++++ DATA EXTRACT

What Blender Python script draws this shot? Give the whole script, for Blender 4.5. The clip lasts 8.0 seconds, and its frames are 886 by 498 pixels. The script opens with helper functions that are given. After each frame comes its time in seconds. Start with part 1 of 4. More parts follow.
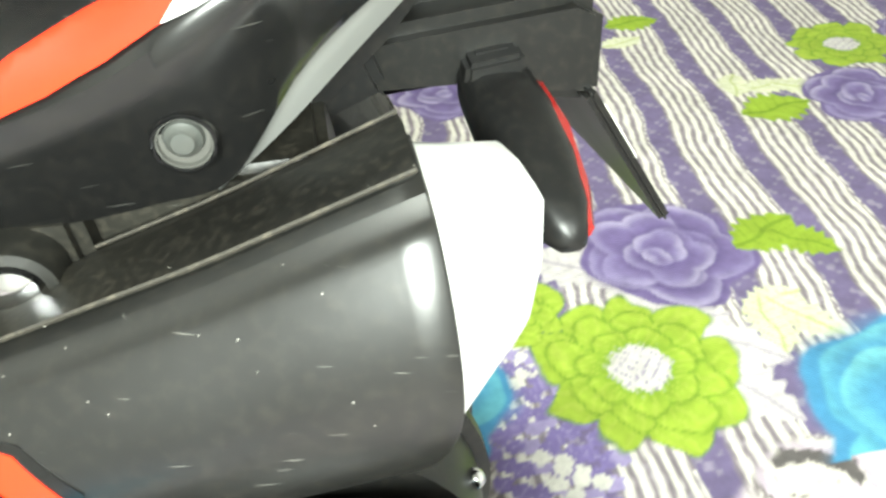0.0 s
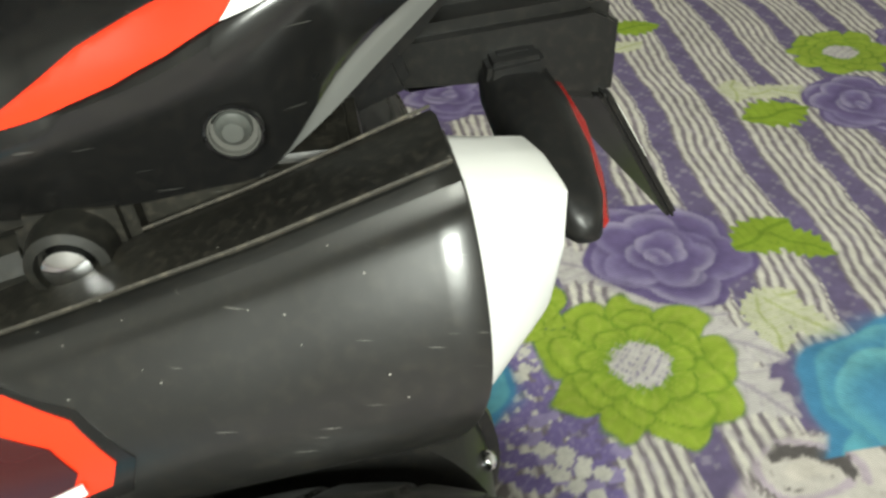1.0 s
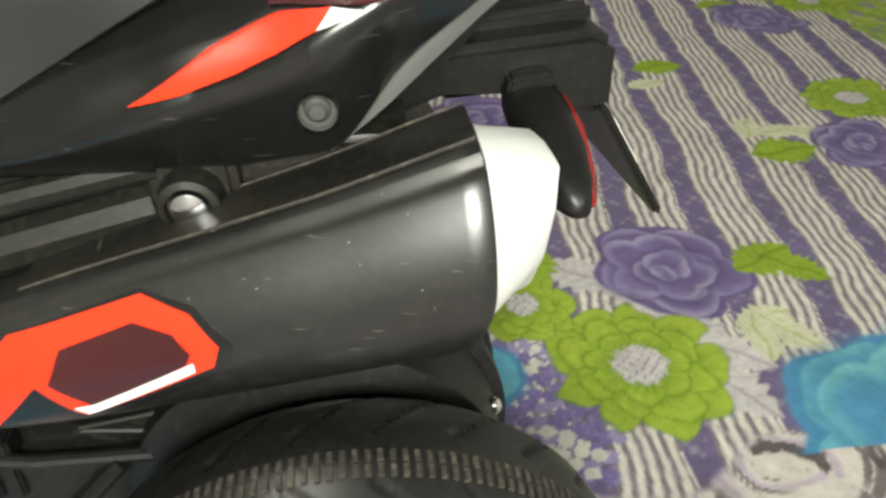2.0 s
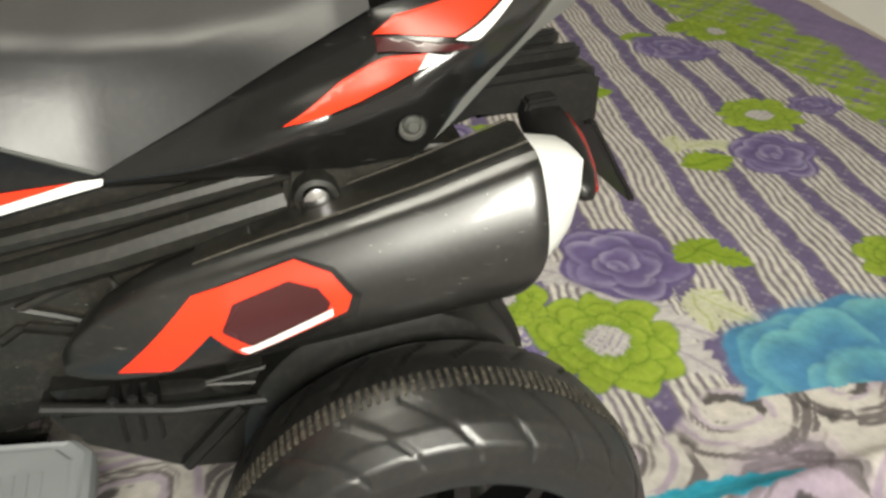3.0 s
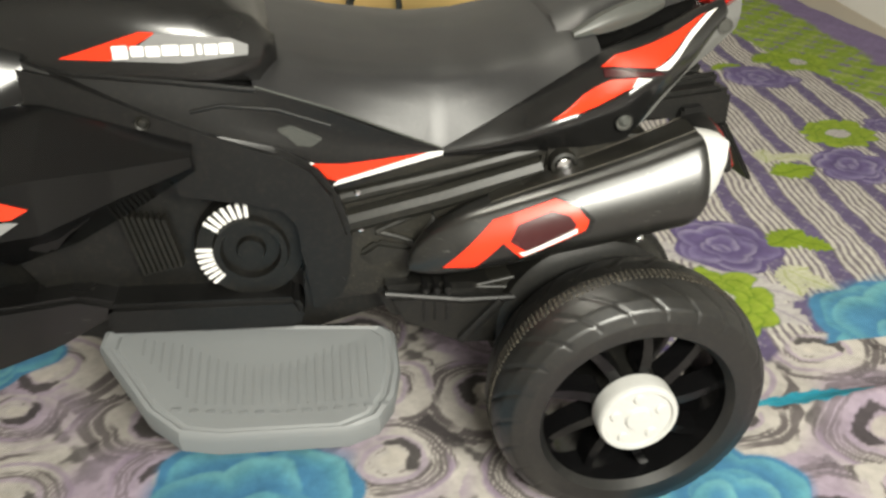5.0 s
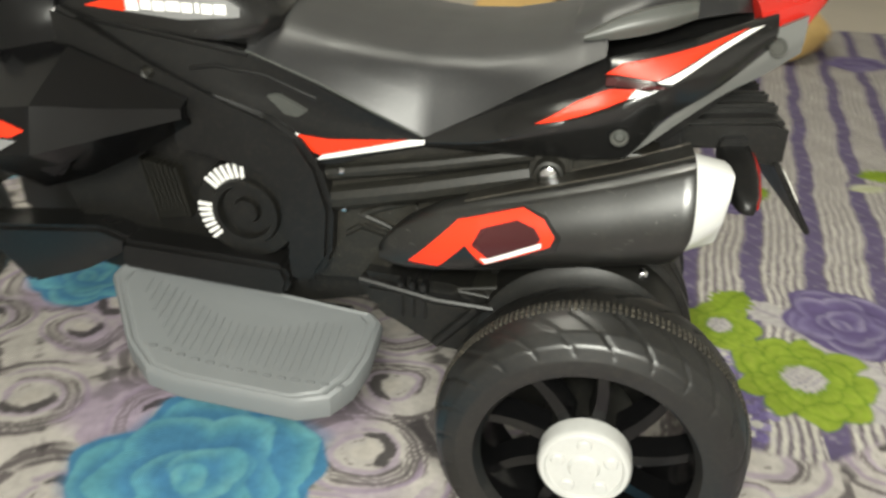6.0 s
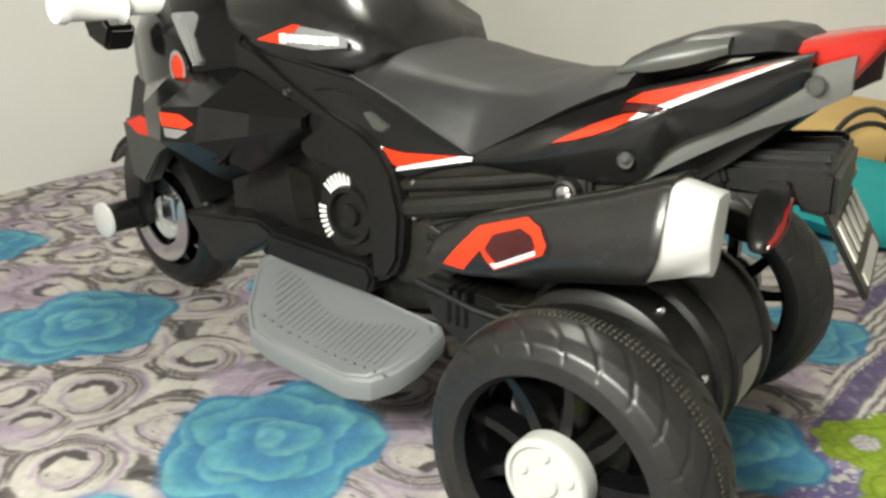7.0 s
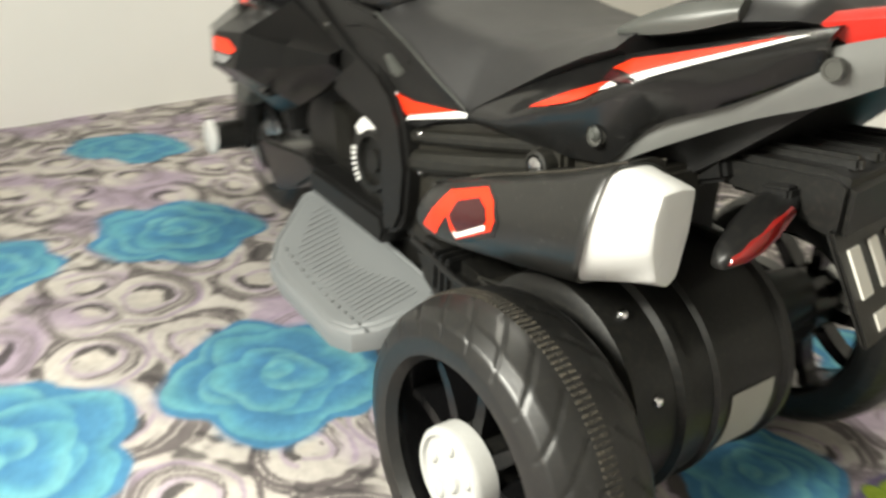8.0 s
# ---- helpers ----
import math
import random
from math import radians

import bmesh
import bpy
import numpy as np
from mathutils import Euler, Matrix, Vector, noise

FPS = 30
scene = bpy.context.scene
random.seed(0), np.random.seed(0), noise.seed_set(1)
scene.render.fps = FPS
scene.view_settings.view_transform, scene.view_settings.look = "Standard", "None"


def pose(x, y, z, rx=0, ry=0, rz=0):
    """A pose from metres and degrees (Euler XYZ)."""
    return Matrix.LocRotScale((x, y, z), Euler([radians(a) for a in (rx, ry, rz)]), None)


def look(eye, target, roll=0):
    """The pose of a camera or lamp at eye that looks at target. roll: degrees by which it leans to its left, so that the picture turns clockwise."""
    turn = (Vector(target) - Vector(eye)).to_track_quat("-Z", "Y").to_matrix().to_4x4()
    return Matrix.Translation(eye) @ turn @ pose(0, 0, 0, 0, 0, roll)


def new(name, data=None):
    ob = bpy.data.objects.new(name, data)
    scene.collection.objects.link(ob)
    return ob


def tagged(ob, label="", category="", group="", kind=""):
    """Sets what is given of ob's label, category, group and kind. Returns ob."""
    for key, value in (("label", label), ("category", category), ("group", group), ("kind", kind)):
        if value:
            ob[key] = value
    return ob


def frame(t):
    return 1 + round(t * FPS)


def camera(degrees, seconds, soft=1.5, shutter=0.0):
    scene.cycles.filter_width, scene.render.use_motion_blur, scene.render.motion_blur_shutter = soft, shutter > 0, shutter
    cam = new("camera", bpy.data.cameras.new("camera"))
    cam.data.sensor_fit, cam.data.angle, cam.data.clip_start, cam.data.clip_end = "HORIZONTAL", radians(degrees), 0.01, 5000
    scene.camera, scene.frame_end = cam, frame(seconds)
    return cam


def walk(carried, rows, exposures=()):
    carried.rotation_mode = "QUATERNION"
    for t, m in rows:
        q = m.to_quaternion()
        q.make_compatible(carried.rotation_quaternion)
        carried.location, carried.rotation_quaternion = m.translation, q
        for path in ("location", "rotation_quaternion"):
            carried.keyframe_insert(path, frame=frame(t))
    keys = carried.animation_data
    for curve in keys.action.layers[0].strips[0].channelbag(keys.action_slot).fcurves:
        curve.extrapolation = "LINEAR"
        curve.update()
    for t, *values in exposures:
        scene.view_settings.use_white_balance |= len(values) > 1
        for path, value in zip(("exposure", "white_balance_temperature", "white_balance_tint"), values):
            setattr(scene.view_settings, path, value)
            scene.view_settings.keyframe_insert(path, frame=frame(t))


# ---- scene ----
cam = camera(58.9, 8.0, soft=2.8, shutter=0.5)
PATH = [
    (0, (0.044, -0.349, 0.475), (0.306, 1.215, -0.742), -1.7),
    (0.5, (0.038, -0.355, 0.478), (0.304, 1.208, -0.741), -1.2),
    (1, (0.032, -0.362, 0.481), (0.305, 1.203, -0.734), -0.5),
    (2.3, (0.007, -0.467, 0.518), (0.217, 1.178, -0.601), 1.2),
    (2.5, (-0.013, -0.483, 0.528), (0.243, 1.167, -0.572), 1.6),
    (3, (-0.069, -0.547, 0.549), (0.338, 1.086, -0.531), 2.1),
    (3.5, (-0.116, -0.612, 0.562), (0.341, 1.027, -0.489), 1.8),
    (4, (-0.18, -0.683, 0.585), (0.281, 0.96, -0.458), 1.0),
    (4.5, (-0.22, -0.758, 0.617), (0.099, 0.926, -0.414), -0.8),
    (5, (-0.253, -0.797, 0.637), (0.002, 0.903, -0.385), 0.3),
    (5.2, (-0.251, -0.803, 0.633), (-0.017, 0.901, -0.388), 0.4),
    (6.3, (0.119, -0.773, 0.555), (-0.631, 0.858, -0.327), 0.5),
    (6.5, (0.193, -0.782, 0.521), (-0.821, 0.762, -0.244), -0.0),
    (7, (0.285, -0.758, 0.524), (-0.88, 0.723, -0.147), -0.3),
    (7.5, (0.288, -0.716, 0.543), (-0.822, 0.757, -0.23), 0.3),
    (8, (0.393, -0.563, 0.521), (-1.097, 0.501, -0.283), 2.3),
]
walk(cam, [(t, look(eye, target, roll)) for t, eye, target, roll in PATH],
     [(0, 1.32, 6100, 3), (0.3, 0.84, 6050, 3), (0.6, 0.36, 6200, 4), (1.0, 0.14, 6300, 5), (2.3, 0.14, 6550, 10), (3.5, 0.16, 6700, 12), (5.0, 0.18, 6700, 12), (6.3, 0.04, 6500, 10), (7.0, 0.22, 6500, 10), (8.0, 0.42, 6650, 11)])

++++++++

**WHAT THIS TASK INVOLVES**. Repeat exactly the lines running from the one with "return 1 + round(t * FPS)" through the one with "for path, value", both included.

**EXERCISE RESPONSE**.
    return 1 + round(t * FPS)


def camera(degrees, seconds, soft=1.5, shutter=0.0):
    scene.cycles.filter_width, scene.render.use_motion_blur, scene.render.motion_blur_shutter = soft, shutter > 0, shutter
    cam = new("camera", bpy.data.cameras.new("camera"))
    cam.data.sensor_fit, cam.data.angle, cam.data.clip_start, cam.data.clip_end = "HORIZONTAL", radians(degrees), 0.01, 5000
    scene.camera, scene.frame_end = cam, frame(seconds)
    return cam


def walk(carried, rows, exposures=()):
    carried.rotation_mode = "QUATERNION"
    for t, m in rows:
        q = m.to_quaternion()
        q.make_compatible(carried.rotation_quaternion)
        carried.location, carried.rotation_quaternion = m.translation, q
        for path in ("location", "rotation_quaternion"):
            carried.keyframe_insert(path, frame=frame(t))
    keys = carried.animation_data
    for curve in keys.action.layers[0].strips[0].channelbag(keys.action_slot).fcurves:
        curve.extrapolation = "LINEAR"
        curve.update()
    for t, *values in exposures:
        scene.view_settings.use_white_balance |= len(values) > 1
        for path, value in zip(("exposure", "white_balance_temperature", "white_balance_tint"), values):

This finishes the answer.